Pressure = density times g times head of liquid (always, whatever the shape is involved)
Finding the head is just geometry.

 

[DumpsterKing]

I might be asking a dumb question but your description of the formula confused me.

Pressure = denisty (assuming this is density of the liquid?) times g (gravity?) times head of liquid (height of the liquid) what do you mean by shape involved?

 

[sophiecentaur]

I might be asking a dumb question but your description of the formula confused me.

Pressure = denisty (assuming this is density of the liquid?) times g (gravity?) times head of liquid (height of the liquid) what do you mean by shape involved?

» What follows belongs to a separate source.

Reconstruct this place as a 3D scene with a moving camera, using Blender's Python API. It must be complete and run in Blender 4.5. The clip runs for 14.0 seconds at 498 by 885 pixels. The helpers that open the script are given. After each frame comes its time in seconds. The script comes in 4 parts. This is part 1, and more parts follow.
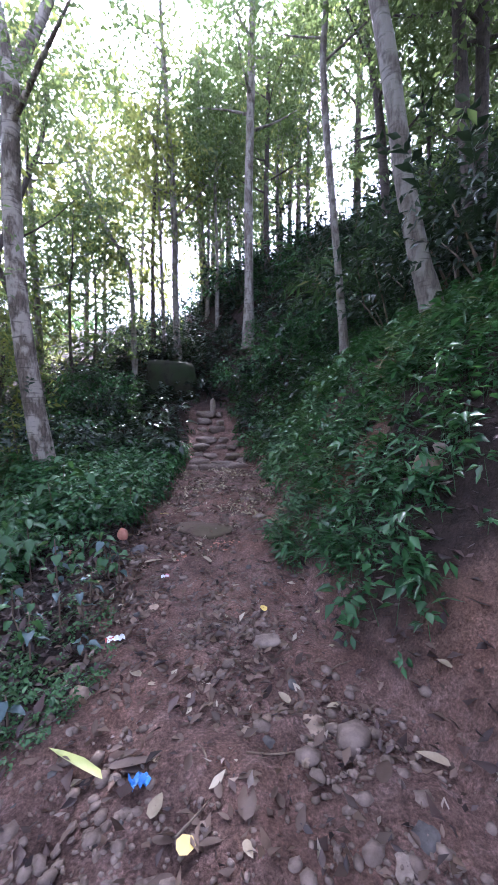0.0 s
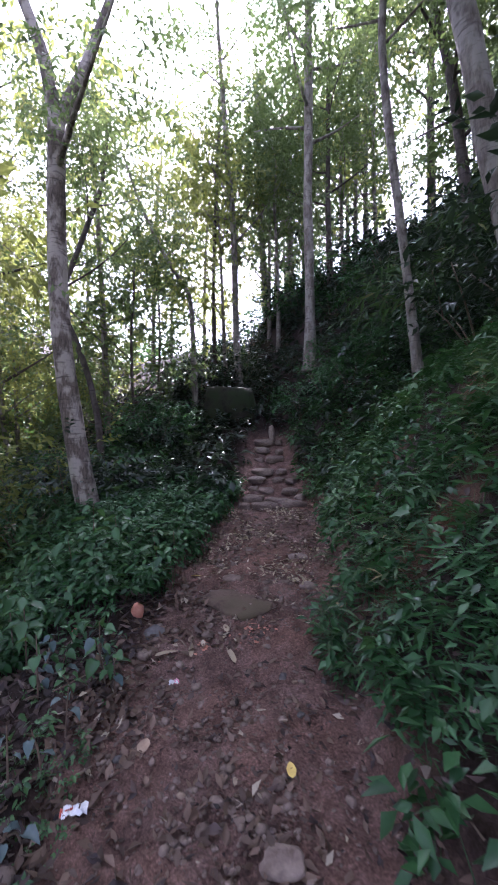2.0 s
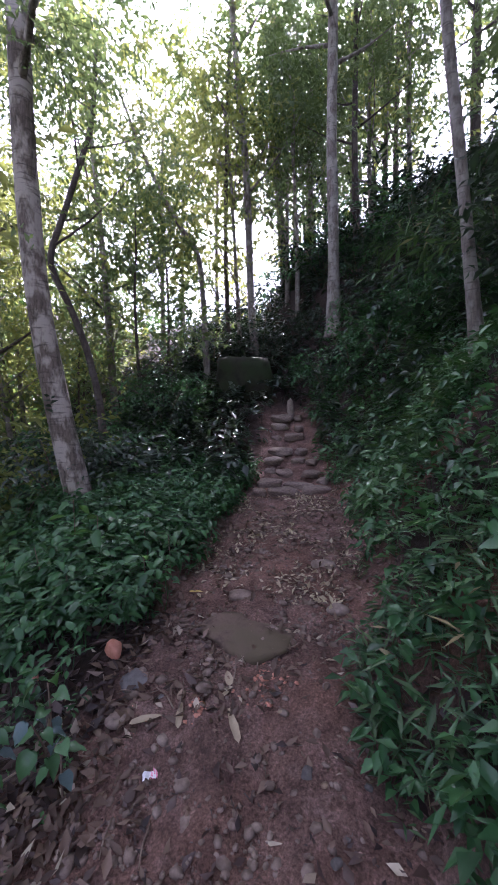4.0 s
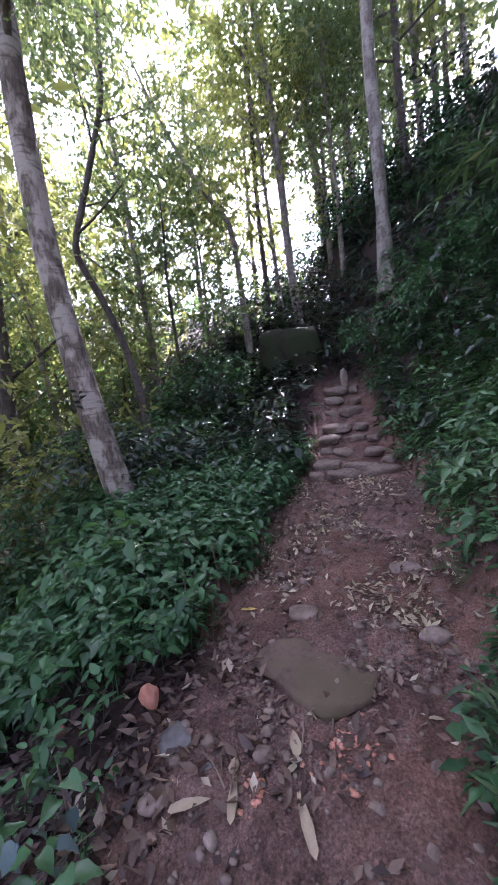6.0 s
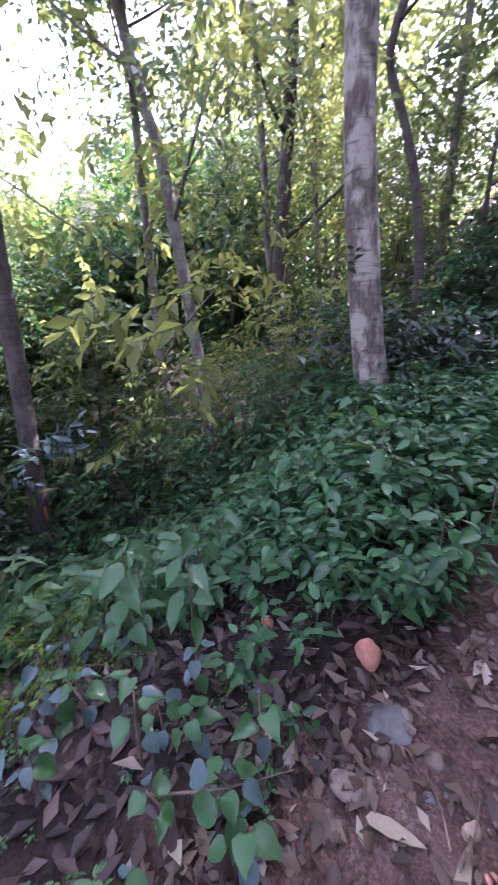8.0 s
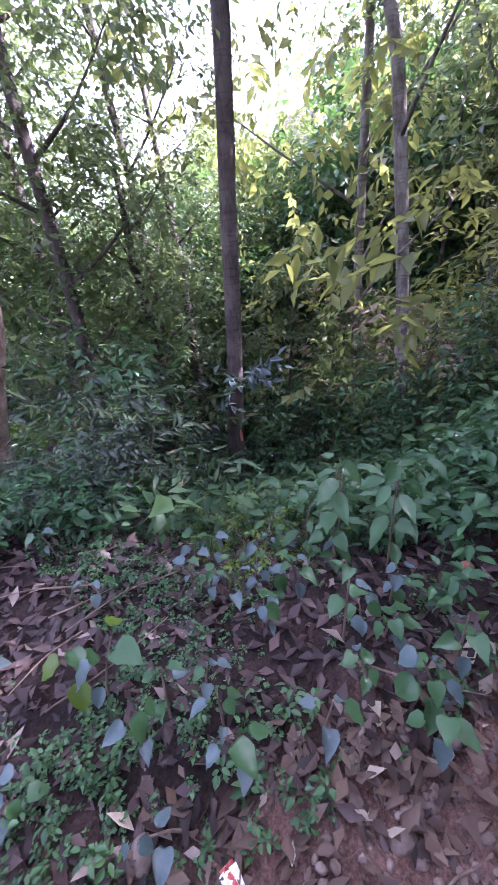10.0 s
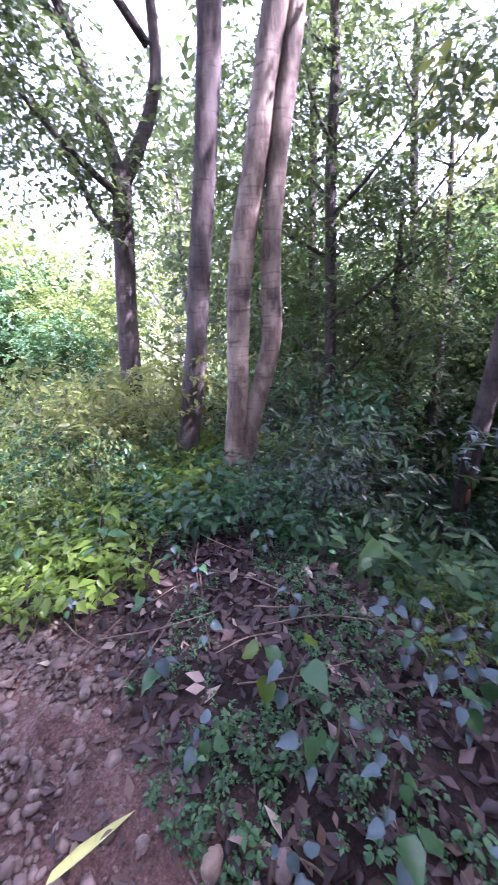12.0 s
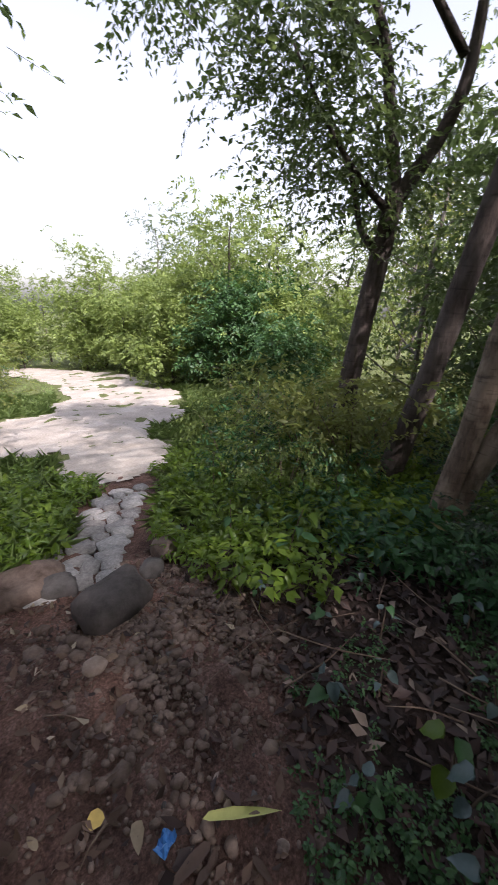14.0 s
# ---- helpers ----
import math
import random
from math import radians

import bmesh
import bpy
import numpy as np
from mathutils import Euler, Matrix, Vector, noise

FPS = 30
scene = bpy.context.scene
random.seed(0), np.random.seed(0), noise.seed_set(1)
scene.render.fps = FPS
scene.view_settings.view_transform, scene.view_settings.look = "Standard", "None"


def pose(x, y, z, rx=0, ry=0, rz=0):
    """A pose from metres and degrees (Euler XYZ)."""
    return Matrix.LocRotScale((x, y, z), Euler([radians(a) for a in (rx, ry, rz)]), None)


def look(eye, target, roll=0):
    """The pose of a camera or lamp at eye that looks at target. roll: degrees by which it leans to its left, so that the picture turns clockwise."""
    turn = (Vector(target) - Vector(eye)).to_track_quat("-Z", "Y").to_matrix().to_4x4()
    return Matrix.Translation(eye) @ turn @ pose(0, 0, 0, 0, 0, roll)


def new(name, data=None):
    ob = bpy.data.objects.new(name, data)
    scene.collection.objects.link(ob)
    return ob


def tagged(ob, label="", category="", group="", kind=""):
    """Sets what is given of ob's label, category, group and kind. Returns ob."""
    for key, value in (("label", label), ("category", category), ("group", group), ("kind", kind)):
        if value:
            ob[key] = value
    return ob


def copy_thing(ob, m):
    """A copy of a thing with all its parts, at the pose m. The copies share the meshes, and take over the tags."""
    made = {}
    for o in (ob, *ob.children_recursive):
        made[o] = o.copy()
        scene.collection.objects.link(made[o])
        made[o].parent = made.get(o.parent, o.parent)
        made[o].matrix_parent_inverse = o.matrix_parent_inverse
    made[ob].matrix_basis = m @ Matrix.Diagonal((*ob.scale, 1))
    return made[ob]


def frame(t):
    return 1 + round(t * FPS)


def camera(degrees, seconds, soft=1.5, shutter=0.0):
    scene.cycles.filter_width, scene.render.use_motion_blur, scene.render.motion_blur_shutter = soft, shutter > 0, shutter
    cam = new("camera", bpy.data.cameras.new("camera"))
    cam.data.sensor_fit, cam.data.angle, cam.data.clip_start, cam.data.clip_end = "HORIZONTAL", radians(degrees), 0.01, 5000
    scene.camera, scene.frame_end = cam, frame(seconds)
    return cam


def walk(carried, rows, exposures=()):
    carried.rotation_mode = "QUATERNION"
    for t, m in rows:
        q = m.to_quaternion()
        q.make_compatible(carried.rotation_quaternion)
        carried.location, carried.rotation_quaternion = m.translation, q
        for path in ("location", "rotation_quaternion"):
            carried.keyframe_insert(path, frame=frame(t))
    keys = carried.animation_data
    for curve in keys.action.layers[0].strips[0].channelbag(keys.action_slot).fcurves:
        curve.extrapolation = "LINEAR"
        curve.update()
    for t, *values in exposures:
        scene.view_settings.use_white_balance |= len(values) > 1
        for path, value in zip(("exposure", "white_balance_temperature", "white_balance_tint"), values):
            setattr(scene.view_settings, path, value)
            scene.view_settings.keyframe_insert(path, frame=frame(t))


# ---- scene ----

I am amazed that we can get this far (and it happens so often on PF) and yet I get the impression that you have not looked any further than this PF thread. I wrote the formula in words, expecting that you would possibly not be confident enough to use the formulae that you can find in about a thousand easily found physics sites. Have you actually looked anywhere else about this? I thought that the "pipework" reference would make it more approachable.
http://faculty.wwu.edu/vawter/PhysicsNet/Topics/Pressure/HydroStatic.html and come back with any particular problems you find. You will need to read what is written there and not just dismiss it as 'too hard' but it says all you need to know about pressure in liquids. PF expects people to put in a bit of their own work, in addition to getting answers.